* _Requirements_: Every record below should be printed exactly as given.
====== Data shown ======
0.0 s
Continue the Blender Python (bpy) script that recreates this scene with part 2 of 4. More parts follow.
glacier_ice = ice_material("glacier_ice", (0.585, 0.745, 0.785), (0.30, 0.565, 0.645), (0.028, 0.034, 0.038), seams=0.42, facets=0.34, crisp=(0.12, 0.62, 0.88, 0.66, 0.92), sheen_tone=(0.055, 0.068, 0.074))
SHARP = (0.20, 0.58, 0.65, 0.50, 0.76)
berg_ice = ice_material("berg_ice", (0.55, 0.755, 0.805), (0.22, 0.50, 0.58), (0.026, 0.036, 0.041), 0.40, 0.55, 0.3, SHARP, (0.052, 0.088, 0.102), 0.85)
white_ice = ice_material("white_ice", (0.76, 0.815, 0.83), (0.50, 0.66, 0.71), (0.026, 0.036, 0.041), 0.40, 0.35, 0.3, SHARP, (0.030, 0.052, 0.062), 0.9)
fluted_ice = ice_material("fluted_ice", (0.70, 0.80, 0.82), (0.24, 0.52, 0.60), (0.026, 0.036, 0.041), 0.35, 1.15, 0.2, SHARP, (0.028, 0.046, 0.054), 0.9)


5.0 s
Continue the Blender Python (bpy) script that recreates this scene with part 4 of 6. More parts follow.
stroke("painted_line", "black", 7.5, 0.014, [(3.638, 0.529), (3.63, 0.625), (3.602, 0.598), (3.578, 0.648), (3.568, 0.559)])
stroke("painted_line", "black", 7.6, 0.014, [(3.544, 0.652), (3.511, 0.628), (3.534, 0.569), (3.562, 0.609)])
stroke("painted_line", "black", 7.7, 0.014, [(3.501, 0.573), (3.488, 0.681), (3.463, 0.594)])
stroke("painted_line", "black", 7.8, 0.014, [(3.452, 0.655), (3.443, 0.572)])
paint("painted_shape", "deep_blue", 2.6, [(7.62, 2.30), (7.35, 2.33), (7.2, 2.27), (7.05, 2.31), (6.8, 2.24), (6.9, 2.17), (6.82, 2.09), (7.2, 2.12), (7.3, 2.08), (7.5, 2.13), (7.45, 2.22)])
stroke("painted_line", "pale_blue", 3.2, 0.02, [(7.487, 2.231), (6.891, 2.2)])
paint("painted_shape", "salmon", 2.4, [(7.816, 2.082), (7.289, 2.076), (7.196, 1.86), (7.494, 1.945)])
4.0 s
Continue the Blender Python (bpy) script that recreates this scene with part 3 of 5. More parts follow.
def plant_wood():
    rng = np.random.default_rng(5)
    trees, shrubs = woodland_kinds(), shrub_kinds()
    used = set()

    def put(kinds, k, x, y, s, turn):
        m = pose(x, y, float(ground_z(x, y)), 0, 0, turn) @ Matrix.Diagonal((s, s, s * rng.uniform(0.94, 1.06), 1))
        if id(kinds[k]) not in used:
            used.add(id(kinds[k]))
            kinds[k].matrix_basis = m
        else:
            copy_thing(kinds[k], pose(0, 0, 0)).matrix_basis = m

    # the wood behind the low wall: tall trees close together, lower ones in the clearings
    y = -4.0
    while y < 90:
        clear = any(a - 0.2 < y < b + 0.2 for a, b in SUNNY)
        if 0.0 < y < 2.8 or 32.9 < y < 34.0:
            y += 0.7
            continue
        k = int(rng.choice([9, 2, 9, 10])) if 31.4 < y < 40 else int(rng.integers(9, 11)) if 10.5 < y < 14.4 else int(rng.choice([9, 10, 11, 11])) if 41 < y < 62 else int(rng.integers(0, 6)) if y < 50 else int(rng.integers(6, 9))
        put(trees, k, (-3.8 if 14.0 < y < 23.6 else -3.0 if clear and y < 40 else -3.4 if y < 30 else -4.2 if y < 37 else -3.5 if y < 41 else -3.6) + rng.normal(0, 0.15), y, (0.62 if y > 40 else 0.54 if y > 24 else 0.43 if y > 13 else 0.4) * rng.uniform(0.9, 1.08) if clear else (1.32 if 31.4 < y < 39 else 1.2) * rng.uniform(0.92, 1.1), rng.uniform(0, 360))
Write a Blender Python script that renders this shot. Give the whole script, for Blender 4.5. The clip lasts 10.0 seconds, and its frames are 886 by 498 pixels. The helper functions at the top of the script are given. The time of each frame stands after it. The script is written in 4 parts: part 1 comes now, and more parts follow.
======
* _Finished answer_:
0.0 s
Continue the Blender Python (bpy) script that recreates this scene with part 2 of 4. More parts follow.
glacier_ice = ice_material("glacier_ice", (0.585, 0.745, 0.785), (0.30, 0.565, 0.645), (0.028, 0.034, 0.038), seams=0.42, facets=0.34, crisp=(0.12, 0.62, 0.88, 0.66, 0.92), sheen_tone=(0.055, 0.068, 0.074))
SHARP = (0.20, 0.58, 0.65, 0.50, 0.76)
berg_ice = ice_material("berg_ice", (0.55, 0.755, 0.805), (0.22, 0.50, 0.58), (0.026, 0.036, 0.041), 0.40, 0.55, 0.3, SHARP, (0.052, 0.088, 0.102), 0.85)
white_ice = ice_material("white_ice", (0.76, 0.815, 0.83), (0.50, 0.66, 0.71), (0.026, 0.036, 0.041), 0.40, 0.35, 0.3, SHARP, (0.030, 0.052, 0.062), 0.9)
fluted_ice = ice_material("fluted_ice", (0.70, 0.80, 0.82), (0.24, 0.52, 0.60), (0.026, 0.036, 0.041), 0.35, 1.15, 0.2, SHARP, (0.028, 0.046, 0.054), 0.9)


5.0 s
Continue the Blender Python (bpy) script that recreates this scene with part 4 of 6. More parts follow.
stroke("painted_line", "black", 7.5, 0.014, [(3.638, 0.529), (3.63, 0.625), (3.602, 0.598), (3.578, 0.648), (3.568, 0.559)])
stroke("painted_line", "black", 7.6, 0.014, [(3.544, 0.652), (3.511, 0.628), (3.534, 0.569), (3.562, 0.609)])
stroke("painted_line", "black", 7.7, 0.014, [(3.501, 0.573), (3.488, 0.681), (3.463, 0.594)])
stroke("painted_line", "black", 7.8, 0.014, [(3.452, 0.655), (3.443, 0.572)])
paint("painted_shape", "deep_blue", 2.6, [(7.62, 2.30), (7.35, 2.33), (7.2, 2.27), (7.05, 2.31), (6.8, 2.24), (6.9, 2.17), (6.82, 2.09), (7.2, 2.12), (7.3, 2.08), (7.5, 2.13), (7.45, 2.22)])
stroke("painted_line", "pale_blue", 3.2, 0.02, [(7.487, 2.231), (6.891, 2.2)])
paint("painted_shape", "salmon", 2.4, [(7.816, 2.082), (7.289, 2.076), (7.196, 1.86), (7.494, 1.945)])
4.0 s
Continue the Blender Python (bpy) script that recreates this scene with part 3 of 5. More parts follow.
def plant_wood():
    rng = np.random.default_rng(5)
    trees, shrubs = woodland_kinds(), shrub_kinds()
    used = set()

    def put(kinds, k, x, y, s, turn):
        m = pose(x, y, float(ground_z(x, y)), 0, 0, turn) @ Matrix.Diagonal((s, s, s * rng.uniform(0.94, 1.06), 1))
        if id(kinds[k]) not in used:
            used.add(id(kinds[k]))
            kinds[k].matrix_basis = m
        else:
            copy_thing(kinds[k], pose(0, 0, 0)).matrix_basis = m

    # the wood behind the low wall: tall trees close together, lower ones in the clearings
    y = -4.0
    while y < 90:
        clear = any(a - 0.2 < y < b + 0.2 for a, b in SUNNY)
        if 0.0 < y < 2.8 or 32.9 < y < 34.0:
            y += 0.7
            continue
        k = int(rng.choice([9, 2, 9, 10])) if 31.4 < y < 40 else int(rng.integers(9, 11)) if 10.5 < y < 14.4 else int(rng.choice([9, 10, 11, 11])) if 41 < y < 62 else int(rng.integers(0, 6)) if y < 50 else int(rng.integers(6, 9))
        put(trees, k, (-3.8 if 14.0 < y < 23.6 else -3.0 if clear and y < 40 else -3.4 if y < 30 else -4.2 if y < 37 else -3.5 if y < 41 else -3.6) + rng.normal(0, 0.15), y, (0.62 if y > 40 else 0.54 if y > 24 else 0.43 if y > 13 else 0.4) * rng.uniform(0.9, 1.08) if clear else (1.32 if 31.4 < y < 39 else 1.2) * rng.uniform(0.92, 1.1), rng.uniform(0, 360))
Write a Blender Python script that renders this shot. Give the whole script, for Blender 4.5. The clip lasts 10.0 seconds, and its frames are 886 by 498 pixels. The helper functions at the top of the script are given. The time of each frame stands after it. The script is written in 4 parts: part 1 comes now, and more parts follow.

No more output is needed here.